Sadly, the broadcast didn’t happen, for reasons too complicated to go into here. But it would have been an extraordinary act of disruptive leadership by Rabin that could have dramatically reshaped the conflict at that moment in history. 

If Rabin could break the taboo of recognizing the PLO, a terrorist organization dedicated to the destruction of the state of Israel, as a legitimate negotiating partner, why couldn’t Biden now break the taboo of America recognizing a Palestinian state? By unilaterally recognizing Palestine, President Biden could dramatically reshape the Arab-Israeli conflict. American recognition would make clear to Israel that the establishment of a Palestinian state as part of a “two-state solution” is the only realistic basis for an end to recurrent cycles of war. 

Mutual recognition has been the heart of the conflict between Israel and Palestine since Nov. 29, 1947, when the United Nations General Assembly passed Resolution 181 recommending the partition of the territory into two separate states, one Jewish and one Arab. Every American administration since has taken the position that it’s up to Israel and Palestine, by themselves, to negotiate a final settlement based on this formal partition. But when one of the parties explicitly rejects that process, as Prime Minister Benjamin Netanyahu recently did, there is no longer any logic to that argument.  

In such a situation, the world needs to step in and set new ground rules.  

The horror in Gaza is the result of this failure of mutual recognition, but its very grotesqueness presents the world with an opportunity — indeed, the necessity — to intervene.

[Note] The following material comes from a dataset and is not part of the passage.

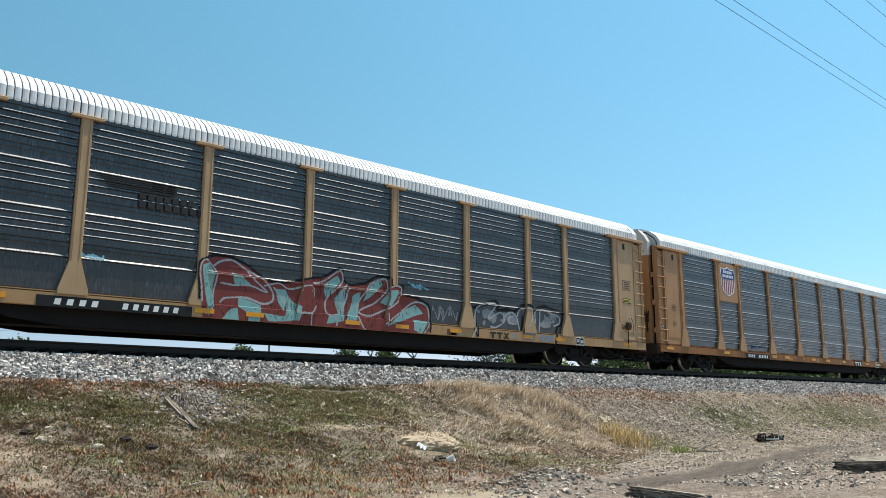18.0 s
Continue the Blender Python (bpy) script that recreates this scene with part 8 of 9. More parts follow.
    p.area("black", -3.22, 1.88, -2.55, 1.90, -2.57, 1.70, -3.24, 1.66)
    p.area("teal", -3.45, 1.61, -2.97, 1.69, -3.03, 1.47, -3.40, 1.35)
    p.area("white", -3.02, 1.38, -2.54, 1.61, -2.17, 1.64, -2.22, 1.02, -2.66, 0.99, -3.22, 1.06)
    p.area("black", -3.37, 1.35, -2.96, 1.45, -3.15, 1.07, -2.66, 0.96, -3.21, 0.89)
    p.area("white", -3.72, 0.95, -2.94, 1.00, -1.93, 0.95, -1.91, 0.61, -3.71, 0.59)
    p.scribble(-3.64, -3.19, 2.00, 2.10, "sky", 4, .018)
    p.area("white", -3.59, 1.06, -2.82, 1.08, -2.88, 0.70, -3.61, 0.68)
    p.line("black", .05, -3.68, 2.20, -2.16, 2.21, -2.22, 1.60)
    p.area("black", -2.19, 2.14, -2.03, 1.89, -2.11, 0.88, -2.21, 1.34)
    p.area("white", -1.91, 2.21, -1.00, 2.24, -1.02, 1.23, -1.40, 1.27, -1.40, 1.54, -1.69, 1.55, -1.72, 1.24, -2.12, 1.11, -2.10, 1.68)
    p.area("black", -1.65, 1.94, -1.33, 1.96, -1.34, 1.82, -1.66, 1.80)
    p.line("black", .045, -2.12, 1.13, -2.10, 1.68, -1.96, 2.20, -1.00, 2.26, -0.99, 1.23)
    p.area("white", -0.87, 2.18, 0.39, 2.21, 0.35, 1.66, -0.11, 1.62, 0.17, 1.18, -0.19, 1.26, -0.55, 1.55, -0.63, 1.19, -0.80, 1.25)
    p.area("black", -0.34, 1.99, 0.02, 1.99, -0.02, 1.84, -0.36, 1.83)
    p.line("black", .045, -0.87, 1.21, -0.87, 2.20, 0.39, 2.22, 0.33, 1.64, -0.06, 1.63, 0.26, 1.15)
    p.area("white", 0.48, 2.15, 0.81, 2.18, 1.20, 1.92, 1.60, 2.18, 1.95, 2.18, 1.95, 1.09, 1.50, 1.13, 1.50, 1.73, 1.20, 1.48, 0.87, 1.67, 0.87, 1.09, 0.45, 1.13)
    p.line("black", .045, 0.43, 1.06, 0.47, 2.16, 0.81, 2.19, 1.22, 1.94, 1.58, 2.21, 2.02, 2.23, 2.00, 1.06)
    p.area("black", 0.87, 1.63, 1.20, 1.44, 1.50, 1.69, 1.52, 1.13, 0.87, 1.09)
    p.line("black", .04, -3.70, 1.15, -3.18, 0.81, -2.74, 1.16, -2.19, 0.81, -1.73, 1.28, -1.13, 0.81, -0.55, 1.34, -0.00, 0.82, 0.45, 1.27, 1.02, 0.77, 1.50, 1.28, 2.00, 0.87)
    p.line("black", .04, -3.62, 0.84, -3.27, 1.18, -2.81, 0.77, -2.20, 1.21, -1.71, 0.78, -1.15, 1.29, -0.58, 0.78, -0.10, 1.27, 0.45, 0.78, 1.01, 1.28, 1.50, 0.77)
    p.area("teal", -1.81, 1.30, -1.52, 1.29, -1.59, 0.65, -1.87, 0.67)
    p.area("teal", -0.63, 1.26, -0.37, 1.25, -0.40, 0.69, -0.69, 0.71)
    p.area("white", -2.16, 1.01, -1.84, 1.00, -1.87, 0.60, -2.18, 0.61)
    p.area("white", -1.05, 0.96, -0.58, 1.06, -0.71, 0.64, -1.05, 0.65)
    p.area("teal", 0.08, 0.96, 0.45, 0.99, 0.36, 0.66, -0.00, 0.68)
    p.area("white", 0.83, 0.87, 1.11, 0.96, 1.26, 0.68, 0.83, 0.67)
    p.area("white", 1.55, 0.92, 1.80, 0.97, 1.85, 0.68, 1.52, 0.68)
    p.line("black", .03, -1.05, 0.65, -0.85, 1.18, -0.53, 0.65)
    p.line("black", .03, -0.09, 0.67, 0.13, 1.11, 0.41, 0.67)
    p.line("black", .03, 0.78, 0.65, 1.01, 1.10, 1.31, 0.67)
    p.mist(1.95, 3.81, 1.29, 2.14, "teal", .62, 6, 12)
    p.disc(2.21, 2.09, .11, .04, "white")
    p.disc(2.89, 1.92, .10, .04, "white")
    p.disc(2.31, 1.19, .12, .04, "white")
    p.disc(3.04, 1.24, .09, .035, "black")
    p.disc(3.48, 1.51, .11, .04, "white")
    p.disc(2.67, 1.60, .08, .035, "black")
    p.disc(2.78, 1.24, .10, .04, "white")
    p.disc(2.51, 0.86, .08, .04, "white")
    p.scribble(2.15, 2.72, 1.45, 1.71, "silver", 6, .022)
    p.scribble(4.50, 5.20, 1.11, 1.66, "silver", 8, .018)
    p.mist(7.55, 10.54, 1.07, 2.21, "silver", .5, 10, 3)
    p.disc(8.04, 1.59, .26, .36, "grey", "white", .02)
    p.disc(8.80, 1.60, .22, .30, "grey", "white", .02)
    p.disc(9.39, 1.59, .20, .30, "grey", "white", .02)
    p.disc(10.14, 1.50, .16, .24, "grey", "white", .02)
    p.line("white", .02, 7.81, 2.05, 8.38, 2.23, 8.49, 1.62, 7.99, 1.50, 8.32, 1.17)
    p.line("white", .02, 8.73, 2.08, 9.24, 2.12, 9.12, 1.30)
    p.line("white", .02, 9.57, 1.42, 9.68, 1.98, 10.14, 1.96)
    p.scribble(7.81, 8.19, 1.25, 1.92, "white", 6, .012)
    p.scribble(9.09, 10.24, 1.28, 2.02, "white", 6, .012)
    p.emit(car, SHEETS, "old", label="large silver letters on teal with black outlines")
    q = Paint(12.05, 13.05, 2.3, 4.4, seed=4)
    q.scribble(12.2, 12.9, 3.6, 4.2, "green", 6, 0.03)
    q.emit(car, SHEETS, "old", label="green scrawl on the corner panel")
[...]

American recognition of Palestine would be a game changer that could jumpstart an historic deal between Israel and the entire Arab world that would transform the Middle East, a deal such as Secretary of State Antony Blinken has floated. It would entail a quid pro quo of recognition between Israel and Saudi Arabia and other Gulf states that would unlock the conflict from the deadlock that has stymied negotiators for nearly 80 years.  

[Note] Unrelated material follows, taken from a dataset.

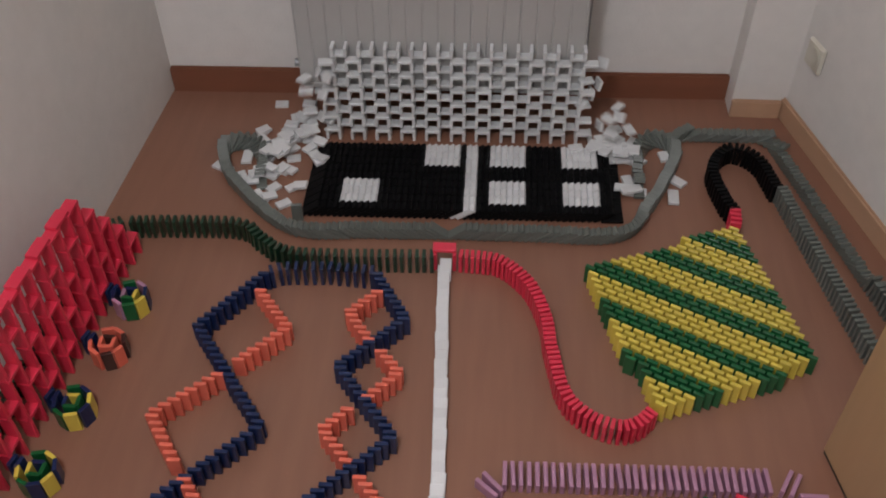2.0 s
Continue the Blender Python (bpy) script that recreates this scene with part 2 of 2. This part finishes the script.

Blinken’s plan is that a cease fire and return of hostages, followed by the promise of normalization with Saudi Arabia and the other Arab states that surround Israel, would be enough of an incentive that Israel couldn’t refuse. Phased in over several years, the agreement would allow enough time for a nascent Palestinian state to be established. If there were good will and trust between the parties, such an agreement might work. But the reality is that the current Israeli government is dominated by a messianic political faction whose foundational principle is that the Biblical lands of Judea belong to the Jewish people alone.  

America cannot dictate what Israel will do, but if the United States were to recognize a Palestinian state, it would be a political tsunami that would likely topple Netanyahu’s extremist government, as a majority of Israelis are clamoring for. A new government would invariably have little alternative but to negotiate a final status agreement within the framework of the Blinken-Saudi peace proposal. Without the bold move of American recognition of Palestine, the deal has much less of a chance of success.  

Israeli and Jewish voters here would initially call America’s unilateral recognition of Palestine a betrayal, but, ironically, it would give Israel the recognition and peaceful relations it craves from its Arab neighbors. With a likely cease fire, the return of hostages, and prospects of a regional rapprochement between Israel and Saudi Arabia, American Jewish voters are likely to credit Biden with bringing peace and security to Israel. It would immediately bring back into the Democratic Party fold the disenchanted young protesters and Black voters Biden needs. It would be the bold, decisive act that would secure President Biden’s place in history. 

David Hoffman is the author of “Citizens Rising: Independent Journalism and the Spread of Democracy.” He was involved in tracking two diplomatic initiatives prior to the Oslo Accords.